IDEMIA sues Kenyan MPs over Ban

MPS banned the firm, formerly known as OT Morpho, from doing business in Kenya for 10 years for violating the Companies Act

Idemia Securities Limited, the French firm which supplied the biometric kits currently being used for Huduma Number registration has gone to court to challenge the move by parliament to ban it from doing business in Kenya.

Insisting it has not broken any law, Idemia said it will seek judicial review in the High Court to quash the ban.

“Idemia has at all times operated within the confines of Kenyan law and all other applicable international statutes,” the company said, in a statement by Antoine Grenier, the Senior Vice President IDEMIA Public Security & Identity – Africa.
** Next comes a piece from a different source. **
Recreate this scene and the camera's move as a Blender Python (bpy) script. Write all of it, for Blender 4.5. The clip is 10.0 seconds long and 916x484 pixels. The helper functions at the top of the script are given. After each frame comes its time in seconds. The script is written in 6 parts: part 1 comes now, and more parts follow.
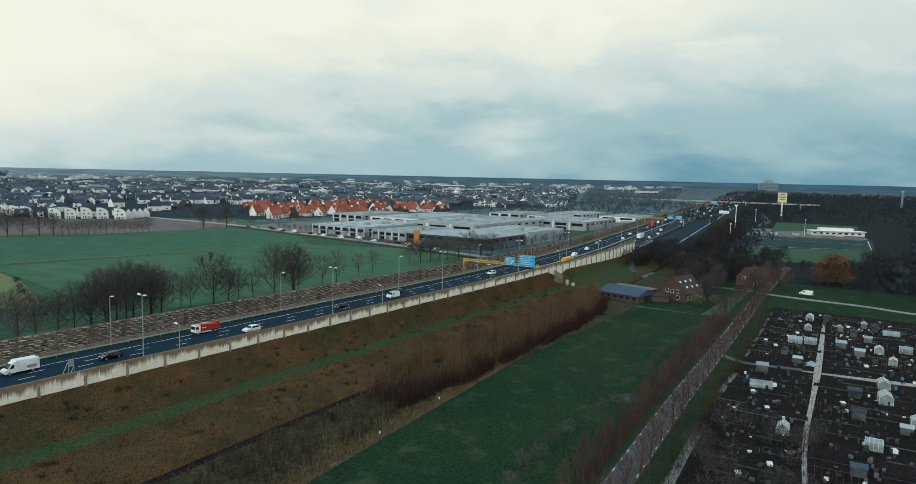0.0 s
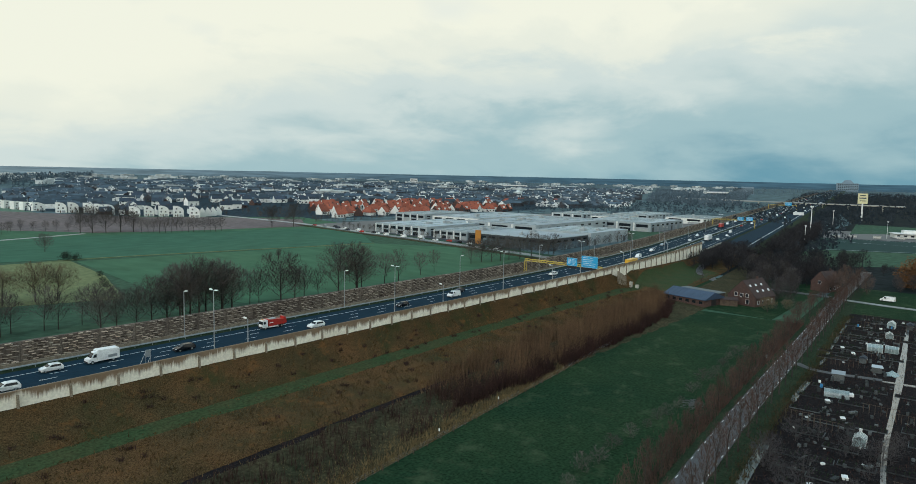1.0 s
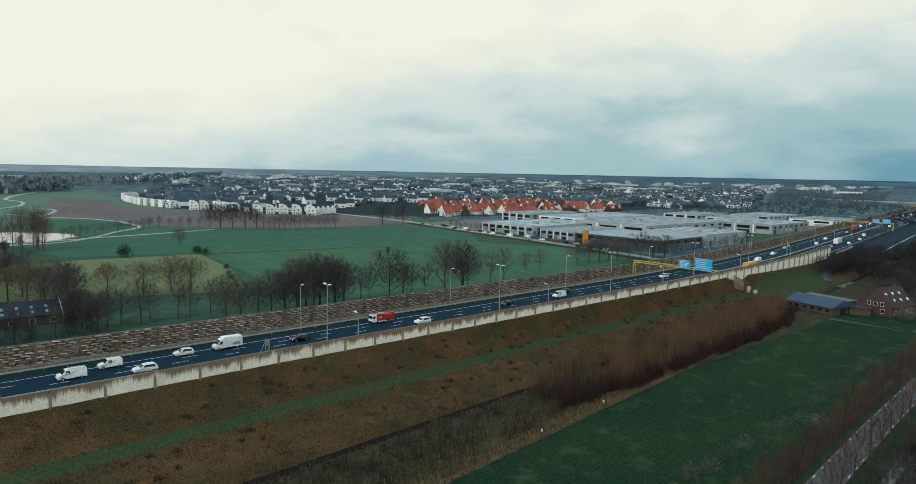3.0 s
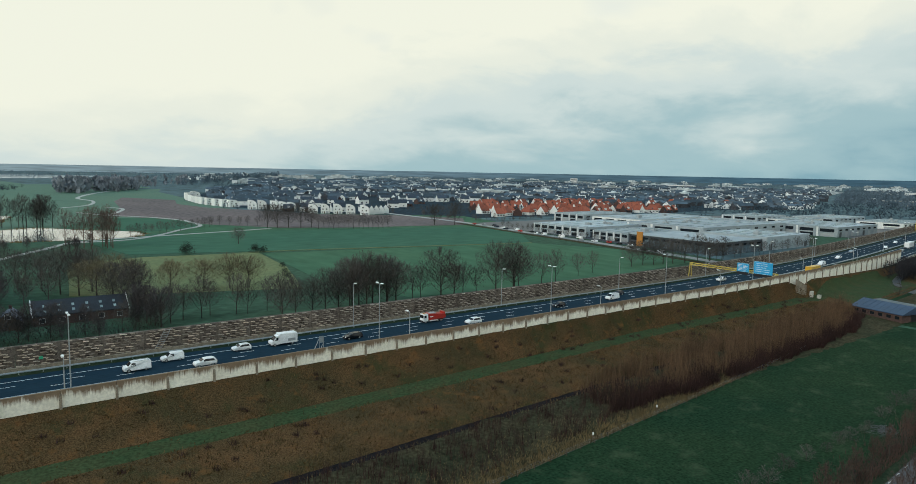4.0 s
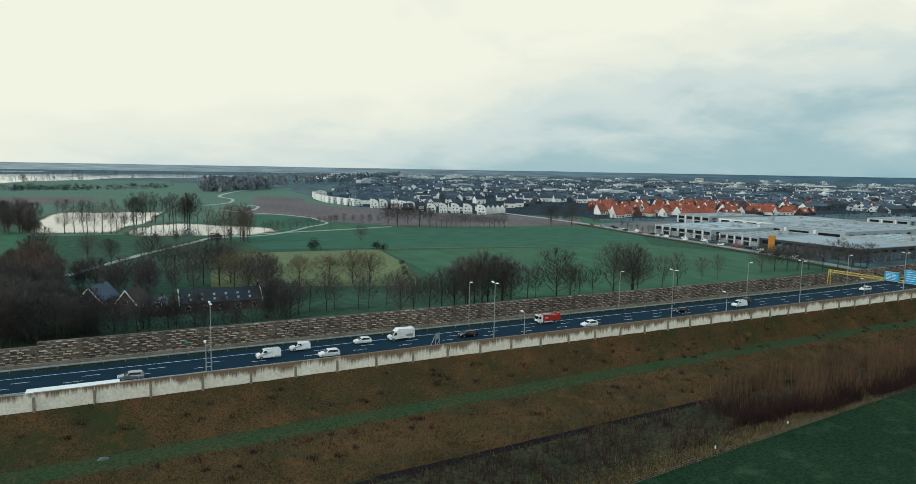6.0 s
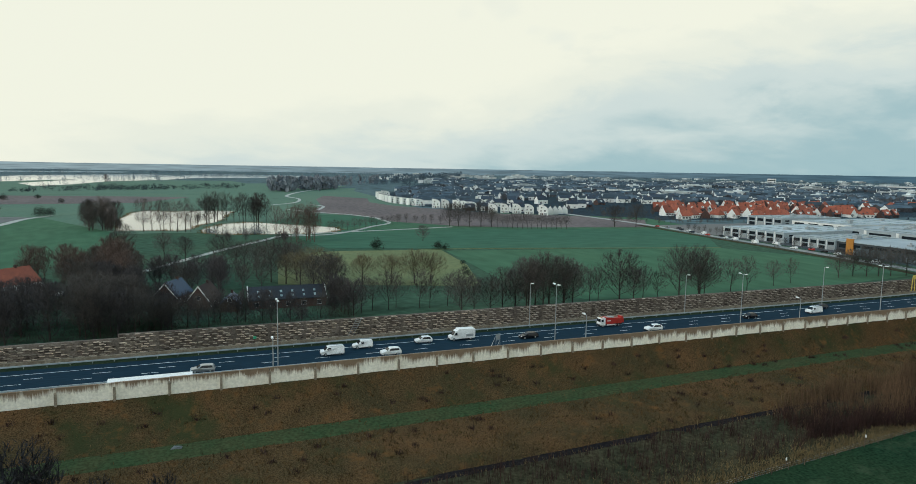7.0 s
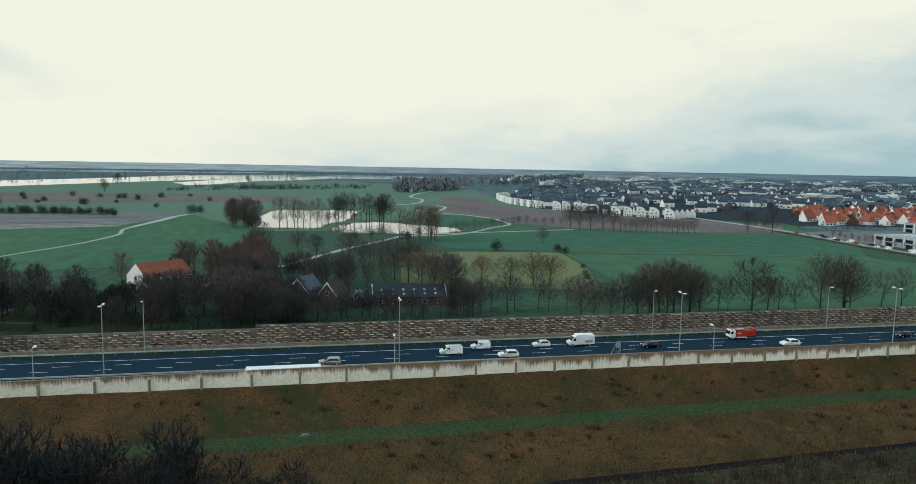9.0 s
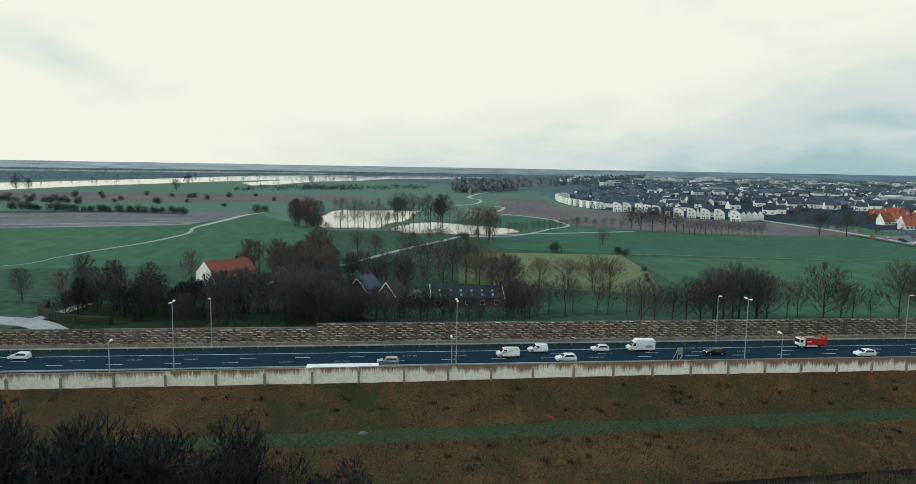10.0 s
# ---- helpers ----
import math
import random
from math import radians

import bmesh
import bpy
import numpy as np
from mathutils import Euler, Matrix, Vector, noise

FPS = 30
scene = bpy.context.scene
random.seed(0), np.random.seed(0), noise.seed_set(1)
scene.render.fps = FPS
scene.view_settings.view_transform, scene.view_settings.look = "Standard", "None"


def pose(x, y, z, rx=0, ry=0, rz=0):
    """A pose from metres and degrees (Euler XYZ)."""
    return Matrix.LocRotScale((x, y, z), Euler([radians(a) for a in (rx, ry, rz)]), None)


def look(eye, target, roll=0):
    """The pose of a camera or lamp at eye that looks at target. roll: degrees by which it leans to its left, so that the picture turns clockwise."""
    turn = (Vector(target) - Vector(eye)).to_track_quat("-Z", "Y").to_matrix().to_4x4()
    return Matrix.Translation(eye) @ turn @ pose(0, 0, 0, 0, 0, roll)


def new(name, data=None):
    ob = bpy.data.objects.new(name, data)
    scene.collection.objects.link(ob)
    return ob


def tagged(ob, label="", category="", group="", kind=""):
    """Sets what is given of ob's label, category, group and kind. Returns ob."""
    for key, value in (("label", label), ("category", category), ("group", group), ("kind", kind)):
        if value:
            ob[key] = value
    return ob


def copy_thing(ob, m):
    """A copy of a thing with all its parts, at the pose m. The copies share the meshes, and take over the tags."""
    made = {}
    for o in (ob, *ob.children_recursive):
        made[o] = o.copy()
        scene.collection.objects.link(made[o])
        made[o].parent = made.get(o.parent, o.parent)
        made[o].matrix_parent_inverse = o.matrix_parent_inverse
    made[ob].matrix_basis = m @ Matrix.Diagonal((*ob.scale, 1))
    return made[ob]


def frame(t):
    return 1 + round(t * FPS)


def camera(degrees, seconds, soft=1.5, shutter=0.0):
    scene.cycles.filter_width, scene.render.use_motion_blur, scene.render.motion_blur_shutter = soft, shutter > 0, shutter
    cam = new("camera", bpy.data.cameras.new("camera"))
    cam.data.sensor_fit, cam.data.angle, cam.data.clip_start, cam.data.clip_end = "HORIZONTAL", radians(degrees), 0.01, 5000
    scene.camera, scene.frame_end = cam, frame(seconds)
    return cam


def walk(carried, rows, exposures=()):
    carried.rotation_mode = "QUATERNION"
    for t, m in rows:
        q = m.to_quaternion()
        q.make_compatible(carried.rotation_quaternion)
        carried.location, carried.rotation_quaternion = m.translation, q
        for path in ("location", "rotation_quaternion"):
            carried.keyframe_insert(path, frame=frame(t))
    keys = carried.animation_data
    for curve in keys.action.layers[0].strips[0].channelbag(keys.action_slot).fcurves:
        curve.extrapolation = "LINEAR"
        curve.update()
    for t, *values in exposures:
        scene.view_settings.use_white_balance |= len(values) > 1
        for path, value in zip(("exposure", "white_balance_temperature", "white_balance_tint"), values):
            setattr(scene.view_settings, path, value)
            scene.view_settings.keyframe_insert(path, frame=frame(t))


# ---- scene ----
cam = camera(69.17, 10.0, soft=0.6)
# seconds, place, then degrees of yaw (left of +y), pitch and roll
ROWS = [
    (0, 0.00, 0.00, 46.00, -56.20, -5.65, 1.23),
    (0.5, 0.01, -0.10, 45.98, -53.49, -5.72, 1.28),
    (1, 0.01, -0.20, 45.96, -50.86, -5.77, 1.24),
    (1.5, 0.00, -0.29, 45.94, -48.38, -5.85, 1.21),
    (2, -0.02, -0.37, 45.93, -46.16, -5.89, 1.18),
    (2.5, -0.05, -0.46, 45.92, -43.92, -5.96, 1.12),
    (4, -0.17, -0.67, 45.93, -37.20, -6.06, 1.10),
    (4.5, -0.21, -0.72, 45.95, -34.98, -6.10, 1.06),
    (5, -0.26, -0.77, 45.97, -32.59, -6.17, 1.07),
    (5.5, -0.31, -0.82, 46.01, -29.88, -6.22, 1.06),
    (7, -0.43, -0.91, 46.17, -21.88, -6.33, 0.96),
    (7.5, -0.46, -0.93, 46.25, -19.21, -6.36, 1.01),
    (8, -0.49, -0.94, 46.34, -16.59, -6.38, 1.04),
    (8.5, -0.50, -0.94, 46.45, -14.04, -6.40, 1.00),
    (9, -0.51, -0.94, 46.57, -11.53, -6.40, 1.04),
    (9.5, -0.50, -0.92, 46.70, -9.04, -6.42, 0.94),
    (10, -0.48, -0.90, 46.86, -6.50, -6.45, 1.00),
]
walk(cam, [(t, pose(x, y, z, 90 + pitch, 0, yaw) @ pose(0, 0, 0, 0, 0, roll)) for t, x, y, z, yaw, pitch, roll in ROWS])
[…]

“As a law abiding corporate citizen, as soon as we have been afforded a fair opportunity to be heard, we are positive that we shall be vindicated and our legal position upheld by the Court.”

Kenyan Parliament recently voted to bar IDEMIA from doing business in Kenya for at least 10 years for allegedly violating provisions of the Companies Act.


MPs amended the report of the Public Accounts Committee (PAC) on the audited accounts of the Independent Electoral and Boundaries Commission (IEBC) to have IDEMIA punished for payments it received for contracts related to the 2017 General Election.

Operating then as OT Morpho, the firm was awarded a Sh6 billion tender to supply voter identification and results transmission kits (KIEMS) ahead of the 2017 polls.

The MPs claimed the French firm broke the law for doing business in Kenya while not registered locally as a foreign company.

In response, the company reiterated that it was in “full compliance with the requirements of all applicable Kenyan laws and the requirements set out in the open international tender issued by the IEBC for the supply of an integrated elections management system for voter registration, voter identification and results transmission.”

The statement read: “As a law abiding corporate body, IDEMIA has at all times operated within the confines of Kenyan law and all other applicable international statutes. IDEMIA equally has internal polices and guidelines on ethics and legal compliance governing the conduct of its business across the world. We take note of the publication of an amended version of the Public Accounts Committee’s report, recommending the conduct of new investigations. We reiterate that IDEMIA has always complied, and indeed will continue to comply with all applicable provisions of the Kenyan law.”